In reading the recipe, I thought the flavors in the dish seemed really well-balanced, so I hesitated to make any changes. But then I realized that I wanted to actually bite the bullet and make this recipe, so I forged ahead. No fresh chickpeas at the markets these days, and canned chickpeas are really fine: one step eliminated. I happened to have some pickled onions left over from another recipe, so I used those. If I hadn’t had them, that step is actually quite easy. As for the wine-soaked raisins, I had only currants and red wine, instead of the white wine and golden raisins called for. Still, the end result was quite delicious. I even added dill, because I didn’t have any parsley leaves (nor the time to fry them), and I think the salad benefited from the addition.
Does this prove that you can mess with Keller recipes successfully? N of 1, so I’m doubtful. But it does prove that Ad Hoc is more than coffee table eye candy. It’s a book with recipes in it. Those recipes are for making, and after this experience, I’ll be making more of them.
Also: One year ago today, I got hitched. Craziness! 10/17/10 was warm and sunny, joyous and spirited, and absolutely unforgettable in every way. Some of you were there in person to share that day with us, others shared it virtually via my post on the blog and your wonderful comments. I’m so happy to find myself in this space one year later, able to reminisce on that wonderful day with y’all. You’re the best….and so is my awesome wife. Happy anniversary, D.
Curried Cauliflower and Chickpea Salad
Adapted from Thomas Keller’s Ad Hoc at Home
For the Cauliflower:
1 head of cauliflower
1 tablespoon white vinegar
For the Salad:
1/4 cup toasted pine nuts
3 heads endive (mix of red and green is pretty)
1 can chickpeas, rinsed and drained
4 oz. oil-cured black olives, pits removed
1/2 an onion (red or white), halved and sliced into thin rings
1/4 cup white vinegar
1 1/2 tablespoons sugar
1/4 cup raisins or currants, plumped in 1/4 cup wine (red or white)
1 tablespoon minced chives
1/4 cup chopped dill
salt and pepper
2 teaspoons good quality curry powder (preferably Madras)
1/4 cup champagne vinegar
1/2 cup canola oil
1 teaspoon minced garlic
salt and pepper
Prepare the Cauliflower: Core the cauliflower and remove the leaves. Halve the cauliflower, then cut into florets about the size of a quarter or slightly larger.

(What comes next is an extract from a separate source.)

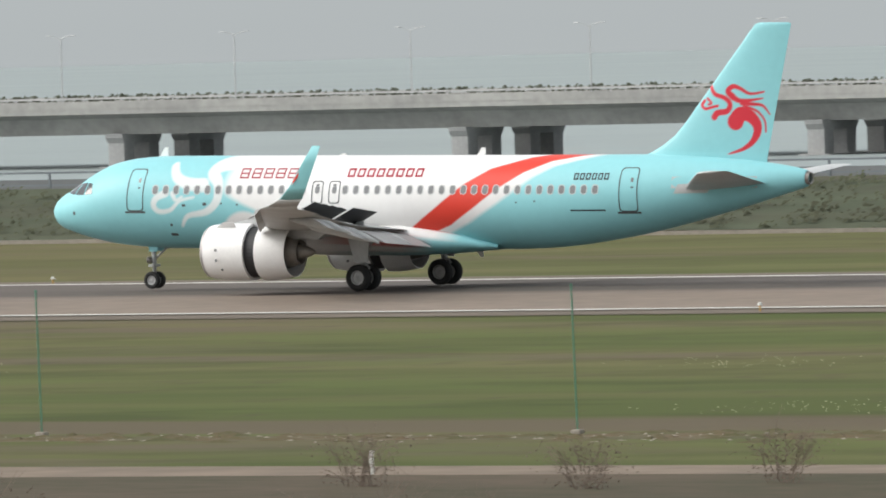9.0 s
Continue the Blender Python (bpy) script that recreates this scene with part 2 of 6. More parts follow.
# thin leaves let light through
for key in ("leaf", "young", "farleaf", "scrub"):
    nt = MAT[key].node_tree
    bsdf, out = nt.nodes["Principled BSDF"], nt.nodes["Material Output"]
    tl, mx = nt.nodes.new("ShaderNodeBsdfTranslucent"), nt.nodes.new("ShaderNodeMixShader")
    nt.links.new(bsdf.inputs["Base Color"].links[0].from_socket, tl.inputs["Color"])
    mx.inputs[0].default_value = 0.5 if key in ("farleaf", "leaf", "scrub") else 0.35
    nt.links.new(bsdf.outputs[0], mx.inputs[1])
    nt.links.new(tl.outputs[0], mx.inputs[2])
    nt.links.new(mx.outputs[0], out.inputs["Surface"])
for key in ("livery", "white", "cyan", "letter", "black"):
    MAT[key].node_tree.nodes["Principled BSDF"].inputs["Specular IOR Level"].default_value = 0.25
for key in ("soil", "clod", "drain", "rubble", "edge", "mark", "pier", "straw", "twig", "turf", "tarp", "runway", "shoulder", "taxiway", "concrete", "farleaf", "scrub", "leaf", "young"):
    MAT[key].node_tree.nodes["Principled BSDF"].inputs["Specular IOR Level"].default_value = 0.15
MAT["water"].node_tree.nodes["Principled BSDF"].inputs["Specular IOR Level"].default_value = 0.15
# the runway's centre is dark with tyre rubber, more so where aircraft touch down
rn, rl = MAT["runway"].node_tree.nodes, MAT["runway"].node_tree.links
rtc, rsep = rn.new("ShaderNodeTexCoord"), rn.new("ShaderNodeSeparateXYZ")
rl.new(rtc.outputs["Object"], rsep.inputs[0])
dist = rn.new("ShaderNodeMath")
dist.operation = "SUBTRACT"
rl.new(rsep.outputs["Y"], dist.inputs[0])
dist.inputs[1].default_value = CENTRE + 8.5
absd = rn.new("ShaderNodeMath")
absd.operation = "ABSOLUTE"
rl.new(dist.outputs[0], absd.inputs[0])
rstreak, rmap = rn.new("ShaderNodeTexNoise"), rn.new("ShaderNodeMapping")
rmap.inputs["Scale"].default_value = (0.004, 1.3, 1)
rl.new(rtc.outputs["Object"], rmap.inputs["Vector"])
rl.new(rmap.outputs[0], rstreak.inputs["Vector"])
rstreak.inputs["Scale"].default_value = 1.0
rub = rn.new("ShaderNodeMapRange")
rub.interpolation_type = "SMOOTHSTEP"
rub.inputs["From Min"].default_value, rub.inputs["From Max"].default_value = 16.0, 12.0
rl.new(absd.outputs[0], rub.inputs["Value"])
along = rn.new("ShaderNodeMapRange")
along.inputs["From Min"].default_value, along.inputs["From Max"].default_value = -420, 60
along.inputs["To Min"].default_value, along.inputs["To Max"].default_value = 0.35, 0.9
rl.new(rsep.outputs["X"], along.inputs["Value"])
prod = rn.new("ShaderNodeMath")
prod.operation = "MULTIPLY"
rl.new(rub.outputs[0], prod.inputs[0])
rl.new(along.outputs[0], prod.inputs[1])
prod2 = rn.new("ShaderNodeMath")
prod2.operation, prod2.use_clamp = "MULTIPLY_ADD", True
rl.new(rstreak.outputs["Fac"], prod2.inputs[0])
prod2.inputs[1].default_value = 0.12
rl.new(prod.outputs[0], prod2.inputs[2])
rmix = rn.new("ShaderNodeMix")
rmix.data_type = "RGBA"
rl.new(prod2.outputs[0], rmix.inputs["Factor"])
rl.new(next(x for x in rn if x.bl_idname == "ShaderNodeMix" and x != rmix).outputs["Result"], rmix.inputs["A"])
rmix.inputs["B"].default_value = (0.040, 0.040, 0.043, 1)
rl.new(rmix.outputs["Result"], rn["Principled BSDF"].inputs["Base Color"])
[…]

Set a medium pot full of salted water on high heat and bring to a boil. Add vinegar and cauliflower, and cook until cauliflower is fully cooked but still firm, about 4 minutes. Strain cauliflower into a bowl and cool completely.
Prepare Onions: Combine onions, vinegar, and sugar in a small bowl. Stir to combine, then set aside for about 10 minutes, longer if you have it.
Prepare Dressing: In a small dry pan over medium heat, toast curry powder until fragrant, about 2 minutes. Combine all ingredients in a jar and shake vigorously to combine. Add salt and pepper to taste.
Assemble the Salad: Remove the ends of each endive head, and slice into 1/4-inch rings. Transfer to a large bowl. Add cooled cauliflower, chickpeas, pine nuts, olives, onions (drained of their pickling liquid), raisins, and dill in a large bowl. Add dressing, stir to combine, and adjust salt and pepper levels to taste. Serve with chives sprinkled overtop.
Salad can be kept in an airtight container for a few days after serving, but is best the day it is made.